- _Requirements_:
Scan the material for the word "with", and copy each line where it shows up.

## BEGIN

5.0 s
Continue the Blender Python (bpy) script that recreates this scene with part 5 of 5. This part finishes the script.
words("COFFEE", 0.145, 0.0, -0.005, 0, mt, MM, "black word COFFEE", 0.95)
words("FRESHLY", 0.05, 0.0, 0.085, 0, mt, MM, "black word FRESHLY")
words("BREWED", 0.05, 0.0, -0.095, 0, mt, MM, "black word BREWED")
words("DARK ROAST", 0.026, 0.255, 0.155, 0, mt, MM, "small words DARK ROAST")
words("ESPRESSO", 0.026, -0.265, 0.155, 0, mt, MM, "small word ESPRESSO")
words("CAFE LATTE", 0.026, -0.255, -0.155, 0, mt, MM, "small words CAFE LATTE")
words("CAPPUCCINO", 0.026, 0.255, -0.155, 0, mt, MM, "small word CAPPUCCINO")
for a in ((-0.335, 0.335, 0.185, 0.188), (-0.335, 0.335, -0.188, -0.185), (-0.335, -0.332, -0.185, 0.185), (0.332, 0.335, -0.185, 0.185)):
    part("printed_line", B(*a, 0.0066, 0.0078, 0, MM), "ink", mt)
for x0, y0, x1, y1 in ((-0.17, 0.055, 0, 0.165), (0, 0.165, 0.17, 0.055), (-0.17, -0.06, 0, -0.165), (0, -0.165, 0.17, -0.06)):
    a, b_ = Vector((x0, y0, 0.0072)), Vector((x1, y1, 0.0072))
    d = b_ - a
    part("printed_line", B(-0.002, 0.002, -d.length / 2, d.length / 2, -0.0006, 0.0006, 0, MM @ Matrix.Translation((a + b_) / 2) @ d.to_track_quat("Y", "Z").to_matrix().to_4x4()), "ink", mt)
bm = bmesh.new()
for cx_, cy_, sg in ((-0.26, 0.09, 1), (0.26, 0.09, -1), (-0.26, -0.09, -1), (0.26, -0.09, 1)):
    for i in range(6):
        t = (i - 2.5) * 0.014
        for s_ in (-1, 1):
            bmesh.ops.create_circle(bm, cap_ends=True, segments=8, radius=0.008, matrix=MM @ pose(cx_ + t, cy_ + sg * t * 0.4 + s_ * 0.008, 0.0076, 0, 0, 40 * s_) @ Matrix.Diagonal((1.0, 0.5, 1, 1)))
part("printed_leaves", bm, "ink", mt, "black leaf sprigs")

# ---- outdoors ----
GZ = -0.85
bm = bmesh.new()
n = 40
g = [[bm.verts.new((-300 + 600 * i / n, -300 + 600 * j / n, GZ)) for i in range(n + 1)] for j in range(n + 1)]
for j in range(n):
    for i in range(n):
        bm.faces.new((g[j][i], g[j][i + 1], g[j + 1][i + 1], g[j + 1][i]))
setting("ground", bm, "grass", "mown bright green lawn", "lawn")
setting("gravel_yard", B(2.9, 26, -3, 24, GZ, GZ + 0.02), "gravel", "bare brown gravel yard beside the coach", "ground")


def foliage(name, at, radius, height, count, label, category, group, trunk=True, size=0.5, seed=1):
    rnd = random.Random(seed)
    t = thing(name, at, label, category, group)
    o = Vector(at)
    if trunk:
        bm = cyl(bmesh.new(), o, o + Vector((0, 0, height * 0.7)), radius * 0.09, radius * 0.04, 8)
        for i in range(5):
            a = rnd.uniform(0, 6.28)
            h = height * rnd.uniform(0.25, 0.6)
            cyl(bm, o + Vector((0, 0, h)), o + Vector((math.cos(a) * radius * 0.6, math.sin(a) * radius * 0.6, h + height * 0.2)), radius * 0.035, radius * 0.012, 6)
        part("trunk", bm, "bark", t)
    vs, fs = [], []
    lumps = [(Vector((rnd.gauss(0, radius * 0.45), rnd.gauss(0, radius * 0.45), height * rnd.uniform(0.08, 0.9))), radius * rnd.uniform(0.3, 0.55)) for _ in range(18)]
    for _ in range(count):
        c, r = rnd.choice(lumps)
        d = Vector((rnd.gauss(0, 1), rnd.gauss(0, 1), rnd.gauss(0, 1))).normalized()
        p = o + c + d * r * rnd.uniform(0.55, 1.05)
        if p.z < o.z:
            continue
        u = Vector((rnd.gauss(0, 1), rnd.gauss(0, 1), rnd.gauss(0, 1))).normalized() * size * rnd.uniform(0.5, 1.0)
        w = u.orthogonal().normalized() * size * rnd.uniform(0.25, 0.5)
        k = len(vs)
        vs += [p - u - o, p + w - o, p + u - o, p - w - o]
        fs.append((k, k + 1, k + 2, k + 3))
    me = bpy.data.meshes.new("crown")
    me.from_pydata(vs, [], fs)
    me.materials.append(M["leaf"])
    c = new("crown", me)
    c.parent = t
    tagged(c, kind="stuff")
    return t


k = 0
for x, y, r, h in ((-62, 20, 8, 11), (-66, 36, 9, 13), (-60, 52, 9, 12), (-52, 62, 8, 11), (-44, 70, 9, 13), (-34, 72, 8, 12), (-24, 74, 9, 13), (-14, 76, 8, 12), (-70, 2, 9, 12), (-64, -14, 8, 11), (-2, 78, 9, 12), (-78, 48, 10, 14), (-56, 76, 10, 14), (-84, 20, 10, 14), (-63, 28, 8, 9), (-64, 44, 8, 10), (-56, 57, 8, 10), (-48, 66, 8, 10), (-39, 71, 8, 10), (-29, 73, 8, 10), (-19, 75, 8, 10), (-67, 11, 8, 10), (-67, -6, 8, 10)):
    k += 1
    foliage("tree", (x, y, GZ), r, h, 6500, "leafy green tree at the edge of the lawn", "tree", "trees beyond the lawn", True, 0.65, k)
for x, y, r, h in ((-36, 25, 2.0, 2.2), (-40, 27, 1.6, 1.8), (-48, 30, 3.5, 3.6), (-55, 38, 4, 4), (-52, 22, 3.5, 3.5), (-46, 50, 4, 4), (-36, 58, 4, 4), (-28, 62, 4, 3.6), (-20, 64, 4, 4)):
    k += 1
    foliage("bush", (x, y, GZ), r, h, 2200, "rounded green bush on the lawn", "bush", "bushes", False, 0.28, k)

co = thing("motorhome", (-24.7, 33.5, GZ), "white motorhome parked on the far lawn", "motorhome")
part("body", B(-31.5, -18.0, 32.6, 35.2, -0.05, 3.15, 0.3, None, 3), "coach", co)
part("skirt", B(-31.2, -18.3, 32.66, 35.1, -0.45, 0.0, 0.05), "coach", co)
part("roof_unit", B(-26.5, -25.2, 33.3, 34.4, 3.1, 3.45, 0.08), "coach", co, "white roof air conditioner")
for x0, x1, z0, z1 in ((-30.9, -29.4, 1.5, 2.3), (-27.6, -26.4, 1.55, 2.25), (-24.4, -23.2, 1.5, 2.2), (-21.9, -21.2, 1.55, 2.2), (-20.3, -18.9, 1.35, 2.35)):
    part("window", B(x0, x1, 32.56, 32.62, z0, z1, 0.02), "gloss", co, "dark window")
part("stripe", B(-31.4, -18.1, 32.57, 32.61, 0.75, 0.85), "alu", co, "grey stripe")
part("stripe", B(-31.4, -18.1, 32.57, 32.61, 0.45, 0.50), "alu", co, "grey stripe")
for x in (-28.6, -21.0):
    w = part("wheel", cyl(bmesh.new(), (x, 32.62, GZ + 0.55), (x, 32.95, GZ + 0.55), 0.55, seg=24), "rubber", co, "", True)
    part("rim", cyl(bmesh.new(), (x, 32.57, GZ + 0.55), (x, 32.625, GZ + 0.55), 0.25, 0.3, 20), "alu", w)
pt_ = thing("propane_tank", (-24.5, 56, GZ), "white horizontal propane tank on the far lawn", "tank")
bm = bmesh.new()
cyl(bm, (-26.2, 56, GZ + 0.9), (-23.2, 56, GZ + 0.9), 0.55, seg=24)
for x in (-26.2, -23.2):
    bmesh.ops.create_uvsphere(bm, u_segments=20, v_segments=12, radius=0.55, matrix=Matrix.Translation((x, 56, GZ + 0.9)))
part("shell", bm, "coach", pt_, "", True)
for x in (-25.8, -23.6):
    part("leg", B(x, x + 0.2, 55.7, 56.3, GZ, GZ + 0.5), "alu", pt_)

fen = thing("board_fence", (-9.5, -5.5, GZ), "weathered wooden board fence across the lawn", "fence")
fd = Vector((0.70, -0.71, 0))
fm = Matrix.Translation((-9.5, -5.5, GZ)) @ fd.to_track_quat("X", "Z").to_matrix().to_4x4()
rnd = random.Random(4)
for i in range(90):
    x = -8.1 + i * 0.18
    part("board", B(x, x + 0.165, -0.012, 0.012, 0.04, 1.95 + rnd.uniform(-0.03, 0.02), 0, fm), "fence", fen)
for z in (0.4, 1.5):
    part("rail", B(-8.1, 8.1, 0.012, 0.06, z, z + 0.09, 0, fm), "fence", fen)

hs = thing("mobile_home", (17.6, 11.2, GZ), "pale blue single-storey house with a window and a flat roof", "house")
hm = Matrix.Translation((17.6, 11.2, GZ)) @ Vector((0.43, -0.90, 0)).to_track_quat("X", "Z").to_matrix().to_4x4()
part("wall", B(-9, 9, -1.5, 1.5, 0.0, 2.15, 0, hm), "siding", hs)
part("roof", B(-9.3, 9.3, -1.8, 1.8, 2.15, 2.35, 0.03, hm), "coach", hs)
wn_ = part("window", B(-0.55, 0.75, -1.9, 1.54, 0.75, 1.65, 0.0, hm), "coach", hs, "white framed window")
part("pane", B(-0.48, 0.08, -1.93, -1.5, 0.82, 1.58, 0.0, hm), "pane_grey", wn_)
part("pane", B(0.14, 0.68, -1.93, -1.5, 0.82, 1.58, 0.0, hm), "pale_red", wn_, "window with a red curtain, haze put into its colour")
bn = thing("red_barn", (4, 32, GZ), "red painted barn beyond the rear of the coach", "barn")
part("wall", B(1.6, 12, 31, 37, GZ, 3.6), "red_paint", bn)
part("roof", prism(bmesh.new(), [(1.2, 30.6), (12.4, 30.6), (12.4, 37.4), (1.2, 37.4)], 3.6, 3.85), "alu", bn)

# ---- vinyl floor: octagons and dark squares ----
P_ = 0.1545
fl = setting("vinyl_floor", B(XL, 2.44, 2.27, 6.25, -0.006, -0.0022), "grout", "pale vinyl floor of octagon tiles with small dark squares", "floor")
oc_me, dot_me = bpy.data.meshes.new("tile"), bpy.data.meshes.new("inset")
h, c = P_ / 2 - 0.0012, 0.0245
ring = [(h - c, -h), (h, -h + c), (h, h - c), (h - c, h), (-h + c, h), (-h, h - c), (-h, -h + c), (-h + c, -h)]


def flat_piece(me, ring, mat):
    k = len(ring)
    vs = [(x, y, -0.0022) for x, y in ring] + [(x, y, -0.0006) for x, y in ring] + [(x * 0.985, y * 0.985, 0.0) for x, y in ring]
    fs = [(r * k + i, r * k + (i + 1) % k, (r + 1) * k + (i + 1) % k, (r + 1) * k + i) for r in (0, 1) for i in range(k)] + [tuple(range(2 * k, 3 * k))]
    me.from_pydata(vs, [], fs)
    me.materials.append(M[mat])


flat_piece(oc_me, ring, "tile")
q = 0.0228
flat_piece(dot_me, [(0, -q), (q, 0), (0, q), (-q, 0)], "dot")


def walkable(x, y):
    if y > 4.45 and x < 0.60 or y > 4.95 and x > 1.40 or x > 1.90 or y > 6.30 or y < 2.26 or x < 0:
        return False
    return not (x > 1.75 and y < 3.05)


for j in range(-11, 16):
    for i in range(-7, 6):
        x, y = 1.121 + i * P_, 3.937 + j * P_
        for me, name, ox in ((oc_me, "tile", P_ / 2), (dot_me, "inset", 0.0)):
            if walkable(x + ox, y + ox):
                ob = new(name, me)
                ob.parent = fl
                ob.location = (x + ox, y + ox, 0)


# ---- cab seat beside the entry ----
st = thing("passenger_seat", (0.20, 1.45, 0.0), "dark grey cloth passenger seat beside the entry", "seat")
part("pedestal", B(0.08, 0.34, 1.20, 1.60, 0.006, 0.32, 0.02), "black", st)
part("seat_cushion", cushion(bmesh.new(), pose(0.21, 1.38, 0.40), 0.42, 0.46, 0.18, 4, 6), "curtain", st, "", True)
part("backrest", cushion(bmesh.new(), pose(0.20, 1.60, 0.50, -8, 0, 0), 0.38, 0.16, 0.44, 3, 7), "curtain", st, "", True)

## END

- _Solution for this task_:
Continue the Blender Python (bpy) script that recreates this scene with part 5 of 5. This part finishes the script.
hs = thing("mobile_home", (17.6, 11.2, GZ), "pale blue single-storey house with a window and a flat roof", "house")
part("pane", B(0.14, 0.68, -1.93, -1.5, 0.82, 1.58, 0.0, hm), "pale_red", wn_, "window with a red curtain, haze put into its colour")
fl = setting("vinyl_floor", B(XL, 2.44, 2.27, 6.25, -0.006, -0.0022), "grout", "pale vinyl floor of octagon tiles with small dark squares", "floor")